Least-Cost Dispatch Mechanism
First, we determine how much potential electricity output remains undispatched after the guaranteed dispatch process. We exclude peakers, which are handled in the guaranteed dispatch mechanism. The following screenshot shows the relevant structure:
The only notable step in this process is the need to move all of the resulting values to a “vector” (a one-dimensional matrix) before using the values in the allocation function. This is to work around a limitation in Vensim: the program is only able to perform allocation of a quantity into “buckets” defined by values of a single subscript. However, our power plants are broken into buckets along two dimensions: power plant type (11 types) and quality level (3 quality levels). The solution is to simply use a new, 33-element subscript (in the model called “Power Plant Type by Quality”), and load all of the values from our double-subscripted variable into the corresponding elements of the large, single subscript.
In setting up our priority profile (see the discussion of allocation above for a description of priority profiles), we must do something similar, as shown in the following screenshot:
We find the cost per unit output (from fuel and variable O&M). Then, we create a version that includes subsidies (for use determining the median dispatch cost, or midpoint of each bell curve) and a version that does not include subsidies (for converting from a normalized standard deviation to a standard deviation of each bell curve). We move these values, as well as the standard deviation of dispatch costs, into 33-element vectors, so we can generate a 33-element vector Priority Profile, to use in the allocation operation.
We perform the allocation of remaining electricity demand on the vectorized quantities, then move them back into a two-subscript variable, “Electricity Dispatched by Least Cost,” for use elsewhere in the model, as shown in the following screenshot.
Total Generation and Emissions
First, we sum the output from the two dispatch processes, as shown in the following screenshot:
Next, we determine the pollutant emissions based on the generation by type and quality level, as shown in the following screenshot:
We use emissions indices (per unit energy in the fuel) and heat rates (energy units of fuel per MWh of electricity) to obtain pollutant emissions indices per MWh of electricity. We also apply any carbon capture and sequestration that is performed by the electricity sector, reducing CO2 emissions but also increasing fuel consumption (to power the CCS process). We apply the emissions indices per MWh to the total generation and add in the CCS effects to obtain an emissions total for the electricity sector by pollutant.
Additional Electricity Outputs
This section includes a few calculated variables that may be of interest in evaluating the electricity sector’s performance or characteristics.
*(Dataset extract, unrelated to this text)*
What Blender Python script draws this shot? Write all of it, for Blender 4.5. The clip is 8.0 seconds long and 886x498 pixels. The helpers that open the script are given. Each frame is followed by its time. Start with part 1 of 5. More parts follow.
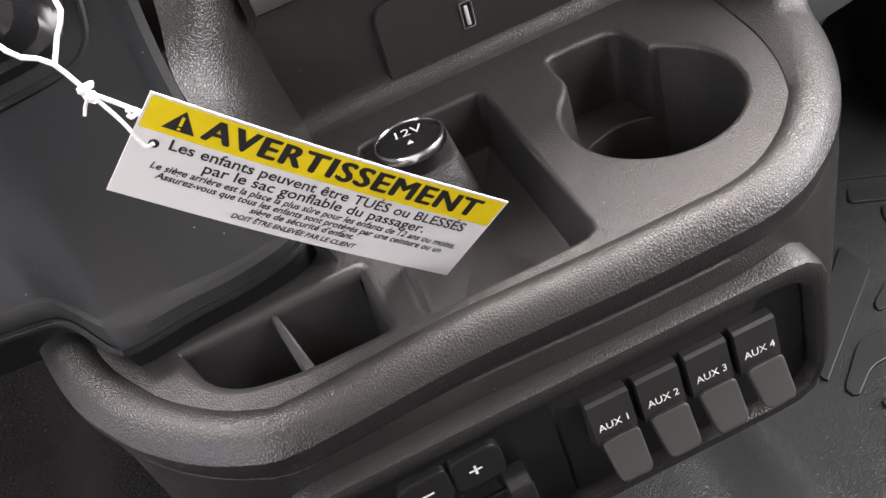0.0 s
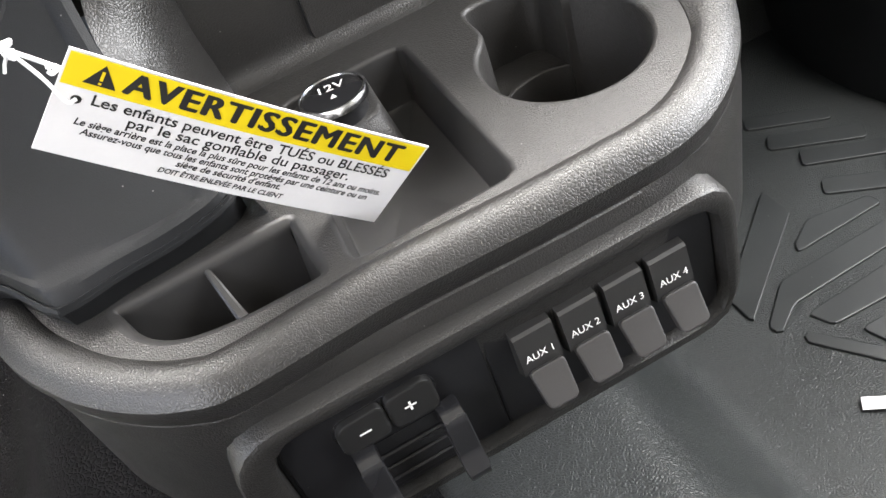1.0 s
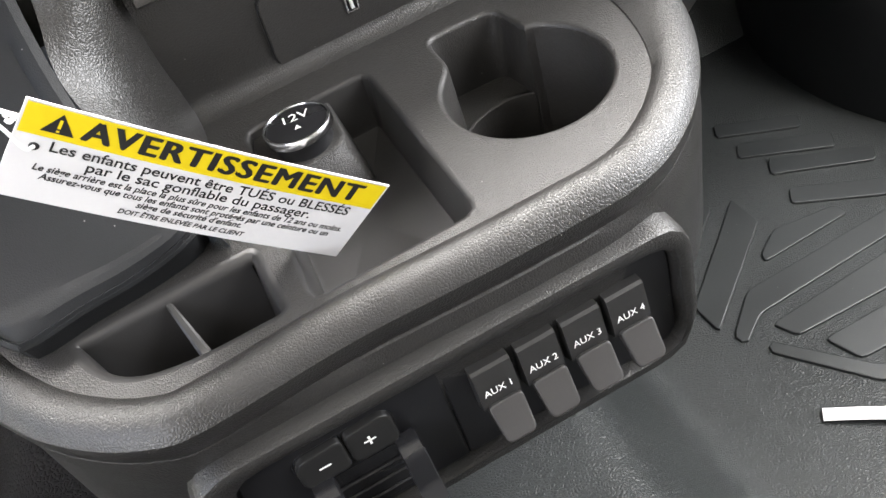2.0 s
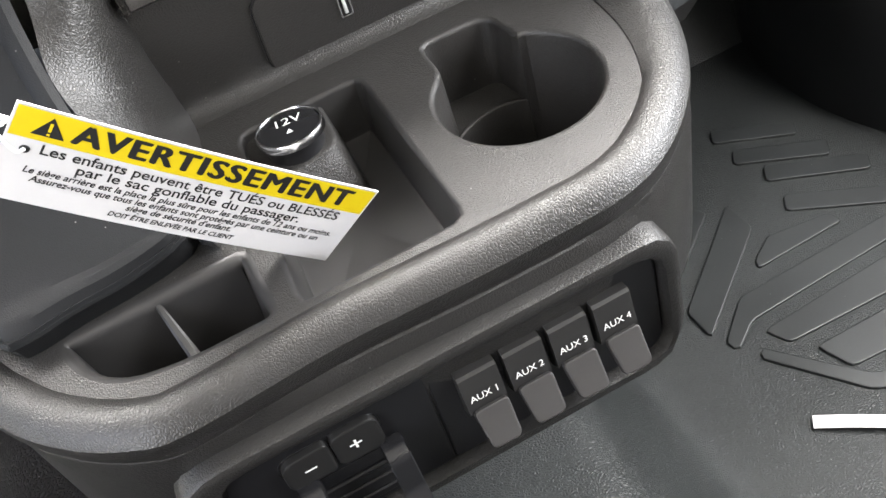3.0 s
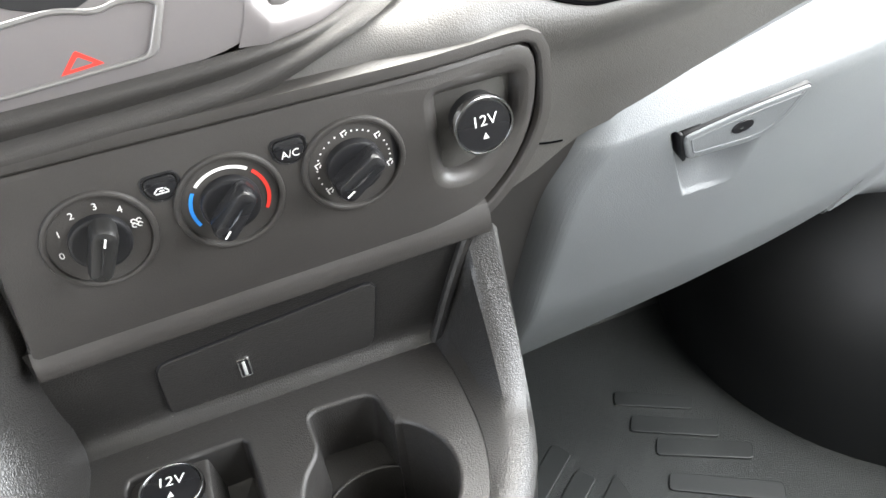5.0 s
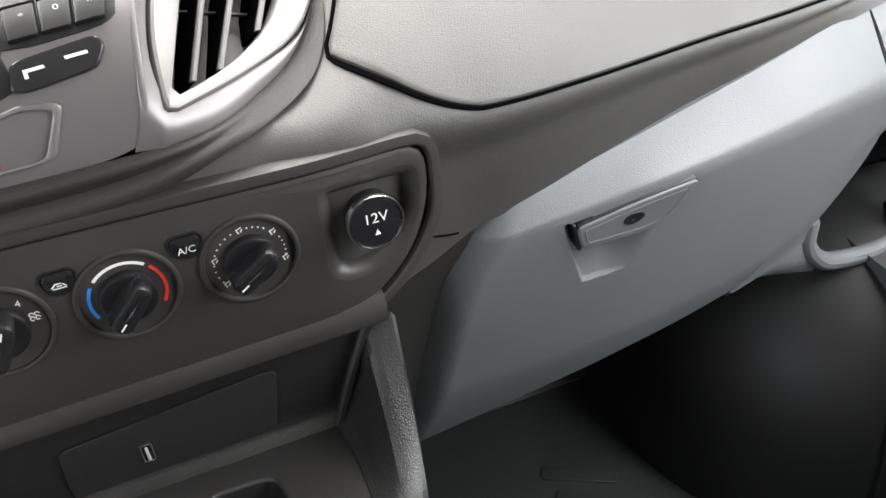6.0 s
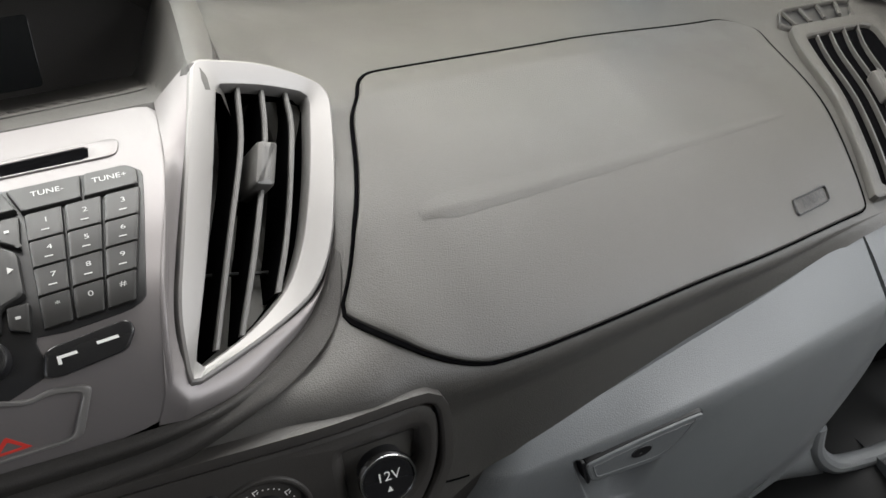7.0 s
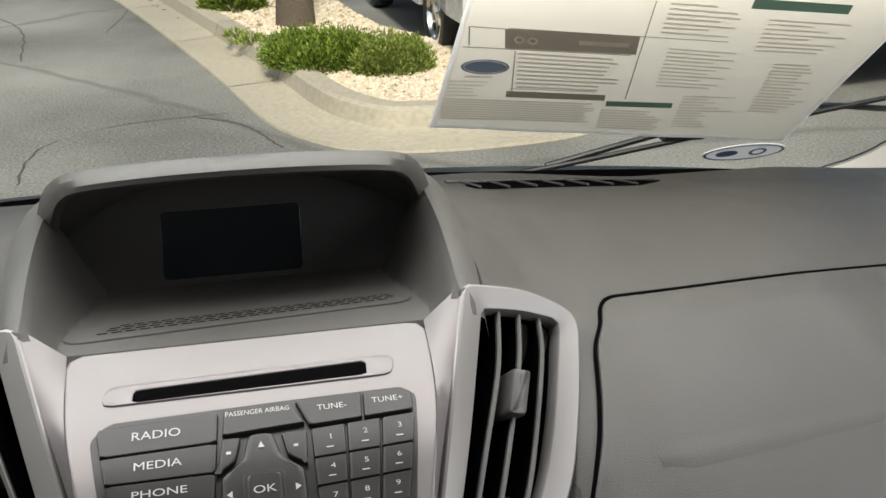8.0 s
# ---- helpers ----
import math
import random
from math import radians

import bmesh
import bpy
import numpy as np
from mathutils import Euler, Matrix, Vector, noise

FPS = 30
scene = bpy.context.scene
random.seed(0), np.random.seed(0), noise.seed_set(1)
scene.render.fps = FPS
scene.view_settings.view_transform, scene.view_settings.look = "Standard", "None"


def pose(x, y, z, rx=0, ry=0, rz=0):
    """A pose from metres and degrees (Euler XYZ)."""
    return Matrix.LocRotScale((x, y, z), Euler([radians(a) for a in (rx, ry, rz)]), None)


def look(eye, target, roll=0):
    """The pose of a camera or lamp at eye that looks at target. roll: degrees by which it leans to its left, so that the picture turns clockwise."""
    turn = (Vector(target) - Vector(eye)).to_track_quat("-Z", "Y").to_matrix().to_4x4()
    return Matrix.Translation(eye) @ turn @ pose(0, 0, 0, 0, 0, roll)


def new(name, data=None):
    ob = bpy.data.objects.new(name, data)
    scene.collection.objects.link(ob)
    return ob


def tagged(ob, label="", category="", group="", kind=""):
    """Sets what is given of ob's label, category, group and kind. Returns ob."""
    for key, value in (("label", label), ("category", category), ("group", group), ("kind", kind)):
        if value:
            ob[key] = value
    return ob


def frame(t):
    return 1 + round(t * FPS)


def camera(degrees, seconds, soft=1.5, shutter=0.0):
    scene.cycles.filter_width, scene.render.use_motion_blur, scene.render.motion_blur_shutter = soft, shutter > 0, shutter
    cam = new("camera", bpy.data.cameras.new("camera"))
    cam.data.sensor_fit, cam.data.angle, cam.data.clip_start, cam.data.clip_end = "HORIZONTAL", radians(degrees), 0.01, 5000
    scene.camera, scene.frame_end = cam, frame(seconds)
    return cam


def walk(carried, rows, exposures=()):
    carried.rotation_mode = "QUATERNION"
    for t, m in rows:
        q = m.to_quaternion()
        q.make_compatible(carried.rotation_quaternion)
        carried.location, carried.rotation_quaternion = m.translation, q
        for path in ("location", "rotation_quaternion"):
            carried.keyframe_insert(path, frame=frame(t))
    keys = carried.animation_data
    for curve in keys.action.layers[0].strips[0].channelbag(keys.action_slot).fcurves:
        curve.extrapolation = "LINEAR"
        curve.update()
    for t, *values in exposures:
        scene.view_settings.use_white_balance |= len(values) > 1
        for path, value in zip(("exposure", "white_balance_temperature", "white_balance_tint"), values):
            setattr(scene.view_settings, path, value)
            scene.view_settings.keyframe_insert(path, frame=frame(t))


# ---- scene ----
cam = camera(50.4, 8.0)
PATH = [
    (0, (-0.0662, 0.0765, 0.6479), (0.1232, 1.5453, -0.6963), -20.33),
    (0.5, (-0.0716, 0.0620, 0.6389), (0.1599, 1.4811, -0.7513), -20.81),
    (1, (-0.0671, 0.0570, 0.6468), (0.2052, 1.4508, -0.7614), -20.63),
    (1.5, (-0.0569, 0.0617, 0.6567), (0.2302, 1.4186, -0.7842), -20.09),
    (2, (-0.0507, 0.0634, 0.6622), (0.2399, 1.4166, -0.7815), -19.40),
    (3.5, (-0.0438, 0.0604, 0.6688), (0.2519, 1.4064, -0.7806), -17.51),
    (4, (-0.0266, 0.0761, 0.7060), (0.2916, 1.4095, -0.7502), -14.41),
    (4.5, (0.0278, 0.0927, 0.7739), (0.3584, 1.4472, -0.6600), -10.25),
    (4.7, (0.0327, 0.1015, 0.7840), (0.4078, 1.4893, -0.6064), -8.32),
    (5.8, (0.0617, 0.0893, 0.8161), (0.5884, 1.5509, -0.4433), -4.39),
    (6, (0.0678, 0.0806, 0.8182), (0.6203, 1.5510, -0.4198), -4.14),
    (6.5, (0.0798, 0.0829, 0.8476), (0.6681, 1.5902, -0.3280), -3.95),
    (7, (0.0784, 0.0994, 0.8822), (0.6862, 1.7142, -0.1293), -3.99),
    (7.5, (0.0618, 0.1087, 0.9099), (0.6204, 1.8265, 0.0514), -2.22),
    (8, (0.0142, 0.1308, 0.9540), (0.4116, 1.9271, 0.1697), -0.14),
]
EXPOSURES = [(0, 2.2, 7000, 17), (0.5, 2.65, 6800, 13), (1.0, 2.75, 6800, 11), (3.5, 2.8, 6800, 11), (4.0, 3.08, 6800, 10), (4.5, 3.25, 6700, 8), (5.8, 1.8, 6650, 10), (6.5, 1.15, 6650, 10), (7.0, 0.4, 6700, 10), (7.5, 0.08, 6750, 11), (8.0, -0.15, 6750, 11)]
walk(cam, [(t, look(eye, target, roll)) for t, eye, target, roll in PATH], EXPOSURES)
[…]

Some of these values can be useful for debugging or evaluating the realism of the model’s response to a given set of input data or policy settings.
We calculate the amount of curtailed electricity output (based on the reduction in expected capacity factors) from each source that requires flexibility points:
We report unmet electricity demand (if any), to make it easier to notice if there are any years with unmet demand. Typically, there are not any such years.
We determine the “achieved” capacity factors, which may differ from bid or expected capacity factors depending on the outcome of the dispatch calculations. For ease of analysis, we also show the fraction of the expected capacity factors that were achieved:
Primarily for purposes of analyzind model behavior, we report the fraction of buildable capacity of each type that was built in each year:
We report the percentage of electricity generated by each source (coal, natural gas, wind, etc.). We also report “Renewable Electricity Generation Converted to Primary Energy.” This statistic is used in calculations of total primary energy, which are generally based on fuel consumption rather than electricity generation. We include plant types that do not use fuel from the primary energy total with an “effective” heat rate (taken from the rate of coal plants) that makes them more comparable to other plant types in the primary energy calculation. Primary energy is not used for any purpose in this model- it is simply reported. This statistic may be of greater interest and use for non-U.S. countries. It was originally added to accommodate the reporting requirements for a China version of this model.